**REQUIRED TASK**
Without the images, write out the whole listing exactly.
▬▬▬▬▬▬
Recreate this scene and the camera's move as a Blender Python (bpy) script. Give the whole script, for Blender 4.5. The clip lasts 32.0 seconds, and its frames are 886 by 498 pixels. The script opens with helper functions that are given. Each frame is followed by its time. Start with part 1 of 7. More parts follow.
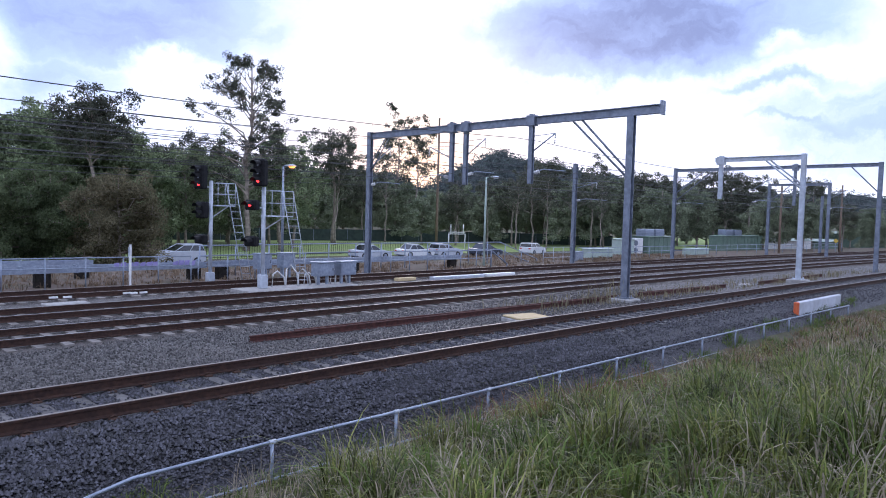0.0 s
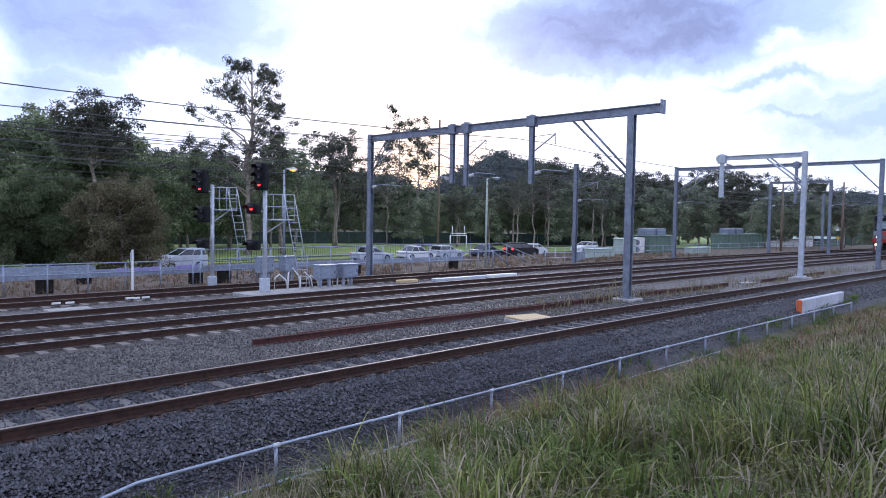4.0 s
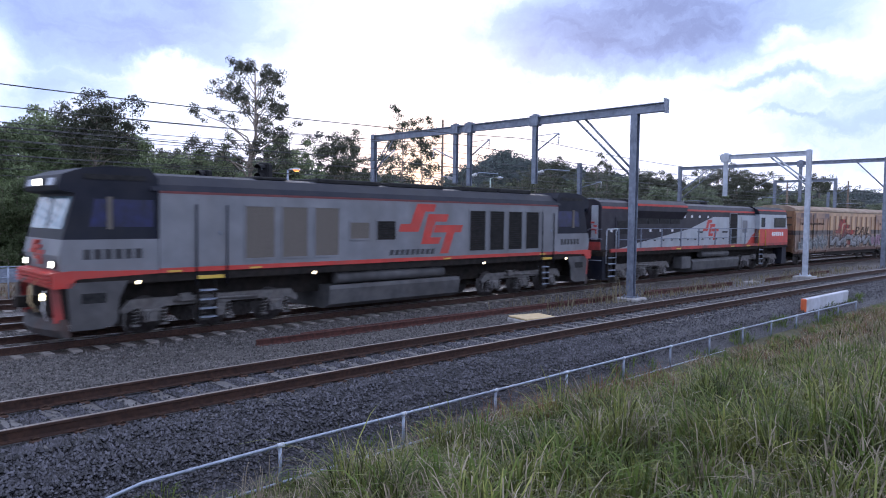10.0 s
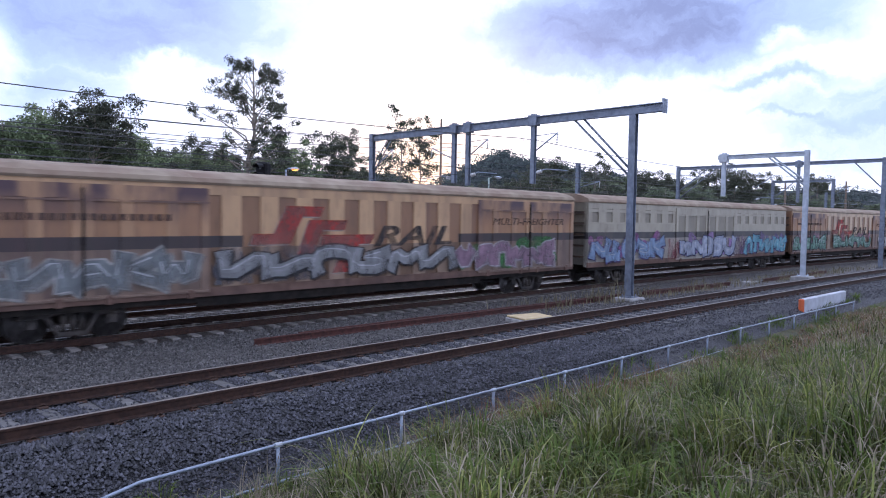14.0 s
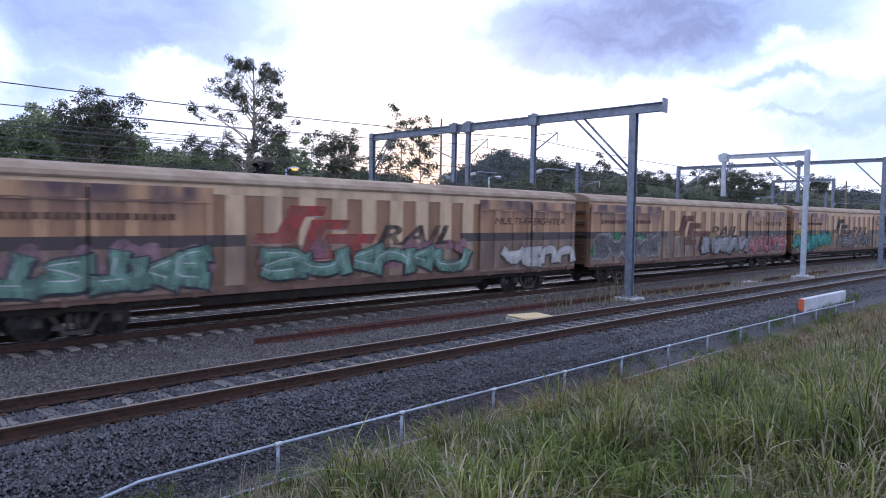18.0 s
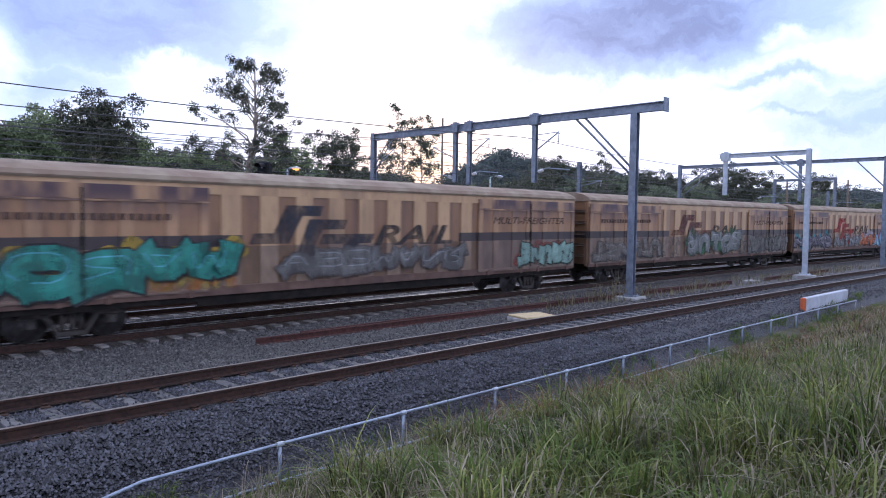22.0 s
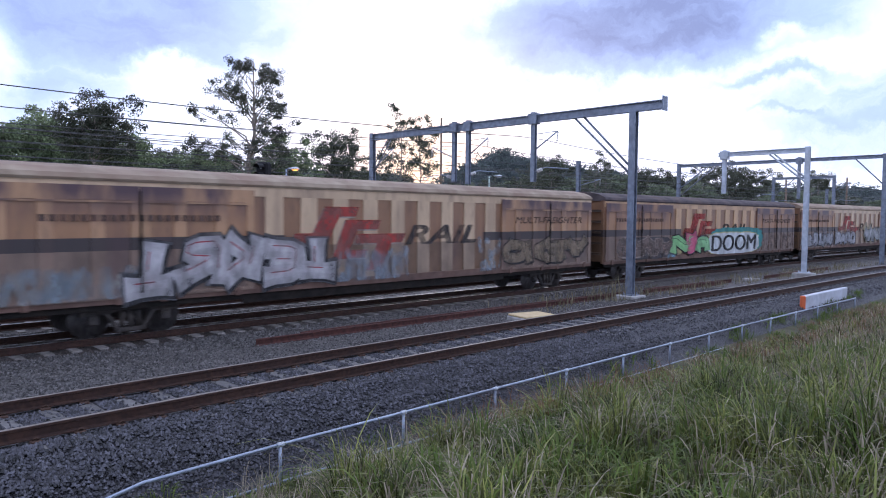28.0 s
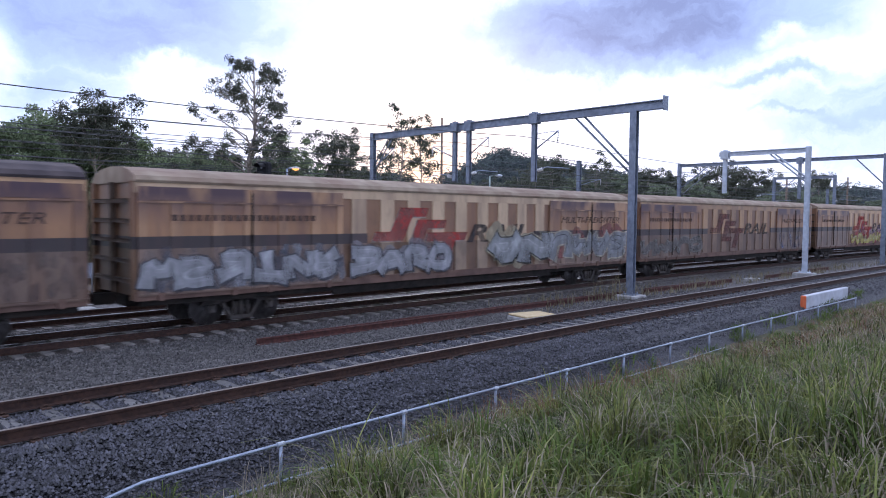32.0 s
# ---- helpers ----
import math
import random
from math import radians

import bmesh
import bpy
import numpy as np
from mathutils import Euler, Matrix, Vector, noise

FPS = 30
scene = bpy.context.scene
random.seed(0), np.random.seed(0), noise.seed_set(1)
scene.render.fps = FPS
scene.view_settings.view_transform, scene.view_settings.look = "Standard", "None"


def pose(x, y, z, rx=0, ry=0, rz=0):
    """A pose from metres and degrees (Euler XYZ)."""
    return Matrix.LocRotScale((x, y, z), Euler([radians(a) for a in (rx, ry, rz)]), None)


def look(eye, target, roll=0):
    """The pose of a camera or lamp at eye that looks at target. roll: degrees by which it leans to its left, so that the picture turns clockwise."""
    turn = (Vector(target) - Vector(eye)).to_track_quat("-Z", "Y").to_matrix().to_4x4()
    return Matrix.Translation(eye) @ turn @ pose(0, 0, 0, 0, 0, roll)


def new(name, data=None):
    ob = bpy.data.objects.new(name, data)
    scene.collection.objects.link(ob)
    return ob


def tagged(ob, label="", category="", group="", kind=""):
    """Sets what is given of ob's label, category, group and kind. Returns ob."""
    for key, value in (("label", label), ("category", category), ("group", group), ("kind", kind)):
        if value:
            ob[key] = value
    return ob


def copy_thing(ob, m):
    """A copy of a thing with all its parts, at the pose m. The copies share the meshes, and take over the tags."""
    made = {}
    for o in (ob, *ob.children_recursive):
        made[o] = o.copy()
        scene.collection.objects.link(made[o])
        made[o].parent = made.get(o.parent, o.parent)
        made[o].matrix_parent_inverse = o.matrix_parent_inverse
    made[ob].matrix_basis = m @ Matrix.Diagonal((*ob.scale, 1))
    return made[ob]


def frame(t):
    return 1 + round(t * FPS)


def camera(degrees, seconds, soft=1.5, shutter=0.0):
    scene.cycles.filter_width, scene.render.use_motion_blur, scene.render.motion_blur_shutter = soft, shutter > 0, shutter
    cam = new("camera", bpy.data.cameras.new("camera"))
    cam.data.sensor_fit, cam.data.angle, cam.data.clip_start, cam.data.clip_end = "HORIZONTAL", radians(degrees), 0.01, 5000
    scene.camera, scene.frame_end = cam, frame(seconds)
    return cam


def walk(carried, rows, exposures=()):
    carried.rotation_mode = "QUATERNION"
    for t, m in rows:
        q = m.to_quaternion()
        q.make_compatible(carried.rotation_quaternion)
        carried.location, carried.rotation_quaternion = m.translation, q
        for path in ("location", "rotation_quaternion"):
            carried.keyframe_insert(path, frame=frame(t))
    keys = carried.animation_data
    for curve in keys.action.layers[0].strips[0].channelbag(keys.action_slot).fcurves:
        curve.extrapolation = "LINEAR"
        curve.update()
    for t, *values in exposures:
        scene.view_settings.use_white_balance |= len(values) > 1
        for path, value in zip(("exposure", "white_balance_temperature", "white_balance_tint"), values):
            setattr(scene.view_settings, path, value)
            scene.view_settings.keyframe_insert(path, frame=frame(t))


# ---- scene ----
cam = camera(64.9, 32.0, soft=1.0, shutter=0.3)
EYE = Vector((0.0, 0.0, 2.72))


def aim(yaw, pitch, roll):
    """A pose at the tripod from the heading, the tilt and the lean, in degrees."""
    a, b = radians(yaw), radians(pitch)
    way = Vector((math.cos(b) * math.cos(a), math.cos(b) * math.sin(a), math.sin(b)))
    return look(EYE, EYE + way * 10, roll)


# seconds, heading, tilt, lean: hand-held sway
SWAY = [
    (0, 44.18, -2.76, 1.61), (0.5, 44.16, -2.70, 1.48), (1, 44.15, -2.64, 1.40), (1.5, 44.15, -2.59, 1.31),
    (2, 44.18, -2.56, 1.22), (2.5, 44.18, -2.56, 1.16), (3, 44.18, -2.58, 1.11), (3.5, 44.26, -2.60, 1.01),
    (5.5, 44.40, -2.67, 0.99), (6, 44.35, -2.67, 0.99), (6.5, 44.34, -2.66, 0.96), (7, 44.37, -2.64, 0.92),
    (7.5, 44.41, -2.64, 0.89), (8, 44.46, -2.66, 0.88), (8.5, 44.52, -2.68, 0.87), (9, 44.57, -2.67, 0.85),
    (9.5, 44.59, -2.65, 0.82), (10, 44.60, -2.65, 0.80), (10.5, 44.56, -2.67, 0.81), (11, 44.49, -2.66, 0.82),
    (11.5, 44.44, -2.66, 0.85), (12, 44.45, -2.67, 0.90), (12.5, 44.47, -2.66, 0.93), (13, 44.49, -2.66, 0.94),
    (13.5, 44.48, -2.67, 0.93), (14, 44.46, -2.68, 0.91), (14.5, 44.43, -2.68, 0.90), (16.5, 44.48, -2.74, 0.97),
    (17, 44.47, -2.74, 0.97), (17.5, 44.47, -2.73, 0.97), (18, 44.46, -2.72, 0.94), (18.5, 44.42, -2.70, 0.89),
    (19, 44.40, -2.71, 0.86), (19.5, 44.44, -2.72, 0.83), (20, 44.50, -2.75, 0.83), (20.5, 44.54, -2.76, 0.83),
    (21, 44.58, -2.75, 0.82), (21.5, 44.59, -2.74, 0.83), (22, 44.58, -2.75, 0.83), (22.5, 44.55, -2.77, 0.81),
    (23, 44.52, -2.77, 0.78), (23.5, 44.49, -2.76, 0.74), (24, 44.49, -2.74, 0.71), (24.5, 44.49, -2.73, 0.69),
    (25, 44.50, -2.73, 0.68), (25.5, 44.53, -2.77, 0.68), (27.5, 44.54, -2.78, 0.57), (28, 44.53, -2.77, 0.55),
    (28.5, 44.55, -2.79, 0.55), (29, 44.57, -2.82, 0.56), (29.5, 44.57, -2.83, 0.58), (30, 44.57, -2.82, 0.59),
    (30.5, 44.58, -2.81, 0.60), (31, 44.59, -2.80, 0.59), (31.5, 44.59, -2.80, 0.59), (32, 44.57, -2.80, 0.58)]
walk(cam, [(t, aim(a, b, c)) for t, a, b, c in SWAY], exposures=[(0, 0.25, 5680, 17), (32, 0.25, 5680, 17)])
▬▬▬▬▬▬
**TASK OUTPUT**
Recreate this scene and the camera's move as a Blender Python (bpy) script. Give the whole script, for Blender 4.5. The clip lasts 32.0 seconds, and its frames are 886 by 498 pixels. The script opens with helper functions that are given. Each frame is followed by its time. Start with part 1 of 7. More parts follow.
0.0 s
4.0 s
10.0 s
14.0 s
18.0 s
22.0 s
28.0 s
32.0 s
# ---- helpers ----
import math
import random
from math import radians

import bmesh
import bpy
import numpy as np
from mathutils import Euler, Matrix, Vector, noise

FPS = 30
scene = bpy.context.scene
random.seed(0), np.random.seed(0), noise.seed_set(1)
scene.render.fps = FPS
scene.view_settings.view_transform, scene.view_settings.look = "Standard", "None"


def pose(x, y, z, rx=0, ry=0, rz=0):
    """A pose from metres and degrees (Euler XYZ)."""
    return Matrix.LocRotScale((x, y, z), Euler([radians(a) for a in (rx, ry, rz)]), None)


def look(eye, target, roll=0):
    """The pose of a camera or lamp at eye that looks at target. roll: degrees by which it leans to its left, so that the picture turns clockwise."""
    turn = (Vector(target) - Vector(eye)).to_track_quat("-Z", "Y").to_matrix().to_4x4()
    return Matrix.Translation(eye) @ turn @ pose(0, 0, 0, 0, 0, roll)


def new(name, data=None):
    ob = bpy.data.objects.new(name, data)
    scene.collection.objects.link(ob)
    return ob


def tagged(ob, label="", category="", group="", kind=""):
    """Sets what is given of ob's label, category, group and kind. Returns ob."""
    for key, value in (("label", label), ("category", category), ("group", group), ("kind", kind)):
        if value:
            ob[key] = value
    return ob


def copy_thing(ob, m):
    """A copy of a thing with all its parts, at the pose m. The copies share the meshes, and take over the tags."""
    made = {}
    for o in (ob, *ob.children_recursive):
        made[o] = o.copy()
        scene.collection.objects.link(made[o])
        made[o].parent = made.get(o.parent, o.parent)
        made[o].matrix_parent_inverse = o.matrix_parent_inverse
    made[ob].matrix_basis = m @ Matrix.Diagonal((*ob.scale, 1))
    return made[ob]


def frame(t):
    return 1 + round(t * FPS)


def camera(degrees, seconds, soft=1.5, shutter=0.0):
    scene.cycles.filter_width, scene.render.use_motion_blur, scene.render.motion_blur_shutter = soft, shutter > 0, shutter
    cam = new("camera", bpy.data.cameras.new("camera"))
    cam.data.sensor_fit, cam.data.angle, cam.data.clip_start, cam.data.clip_end = "HORIZONTAL", radians(degrees), 0.01, 5000
    scene.camera, scene.frame_end = cam, frame(seconds)
    return cam


def walk(carried, rows, exposures=()):
    carried.rotation_mode = "QUATERNION"
    for t, m in rows:
        q = m.to_quaternion()
        q.make_compatible(carried.rotation_quaternion)
        carried.location, carried.rotation_quaternion = m.translation, q
        for path in ("location", "rotation_quaternion"):
            carried.keyframe_insert(path, frame=frame(t))
    keys = carried.animation_data
    for curve in keys.action.layers[0].strips[0].channelbag(keys.action_slot).fcurves:
        curve.extrapolation = "LINEAR"
        curve.update()
    for t, *values in exposures:
        scene.view_settings.use_white_balance |= len(values) > 1
        for path, value in zip(("exposure", "white_balance_temperature", "white_balance_tint"), values):
            setattr(scene.view_settings, path, value)
            scene.view_settings.keyframe_insert(path, frame=frame(t))


# ---- scene ----
cam = camera(64.9, 32.0, soft=1.0, shutter=0.3)
EYE = Vector((0.0, 0.0, 2.72))


def aim(yaw, pitch, roll):
    """A pose at the tripod from the heading, the tilt and the lean, in degrees."""
    a, b = radians(yaw), radians(pitch)
    way = Vector((math.cos(b) * math.cos(a), math.cos(b) * math.sin(a), math.sin(b)))
    return look(EYE, EYE + way * 10, roll)


# seconds, heading, tilt, lean: hand-held sway
SWAY = [
    (0, 44.18, -2.76, 1.61), (0.5, 44.16, -2.70, 1.48), (1, 44.15, -2.64, 1.40), (1.5, 44.15, -2.59, 1.31),
    (2, 44.18, -2.56, 1.22), (2.5, 44.18, -2.56, 1.16), (3, 44.18, -2.58, 1.11), (3.5, 44.26, -2.60, 1.01),
    (5.5, 44.40, -2.67, 0.99), (6, 44.35, -2.67, 0.99), (6.5, 44.34, -2.66, 0.96), (7, 44.37, -2.64, 0.92),
    (7.5, 44.41, -2.64, 0.89), (8, 44.46, -2.66, 0.88), (8.5, 44.52, -2.68, 0.87), (9, 44.57, -2.67, 0.85),
    (9.5, 44.59, -2.65, 0.82), (10, 44.60, -2.65, 0.80), (10.5, 44.56, -2.67, 0.81), (11, 44.49, -2.66, 0.82),
    (11.5, 44.44, -2.66, 0.85), (12, 44.45, -2.67, 0.90), (12.5, 44.47, -2.66, 0.93), (13, 44.49, -2.66, 0.94),
    (13.5, 44.48, -2.67, 0.93), (14, 44.46, -2.68, 0.91), (14.5, 44.43, -2.68, 0.90), (16.5, 44.48, -2.74, 0.97),
    (17, 44.47, -2.74, 0.97), (17.5, 44.47, -2.73, 0.97), (18, 44.46, -2.72, 0.94), (18.5, 44.42, -2.70, 0.89),
    (19, 44.40, -2.71, 0.86), (19.5, 44.44, -2.72, 0.83), (20, 44.50, -2.75, 0.83), (20.5, 44.54, -2.76, 0.83),
    (21, 44.58, -2.75, 0.82), (21.5, 44.59, -2.74, 0.83), (22, 44.58, -2.75, 0.83), (22.5, 44.55, -2.77, 0.81),
    (23, 44.52, -2.77, 0.78), (23.5, 44.49, -2.76, 0.74), (24, 44.49, -2.74, 0.71), (24.5, 44.49, -2.73, 0.69),
    (25, 44.50, -2.73, 0.68), (25.5, 44.53, -2.77, 0.68), (27.5, 44.54, -2.78, 0.57), (28, 44.53, -2.77, 0.55),
    (28.5, 44.55, -2.79, 0.55), (29, 44.57, -2.82, 0.56), (29.5, 44.57, -2.83, 0.58), (30, 44.57, -2.82, 0.59),
    (30.5, 44.58, -2.81, 0.60), (31, 44.59, -2.80, 0.59), (31.5, 44.59, -2.80, 0.59), (32, 44.57, -2.80, 0.58)]
walk(cam, [(t, aim(a, b, c)) for t, a, b, c in SWAY], exposures=[(0, 0.25, 5680, 17), (32, 0.25, 5680, 17)])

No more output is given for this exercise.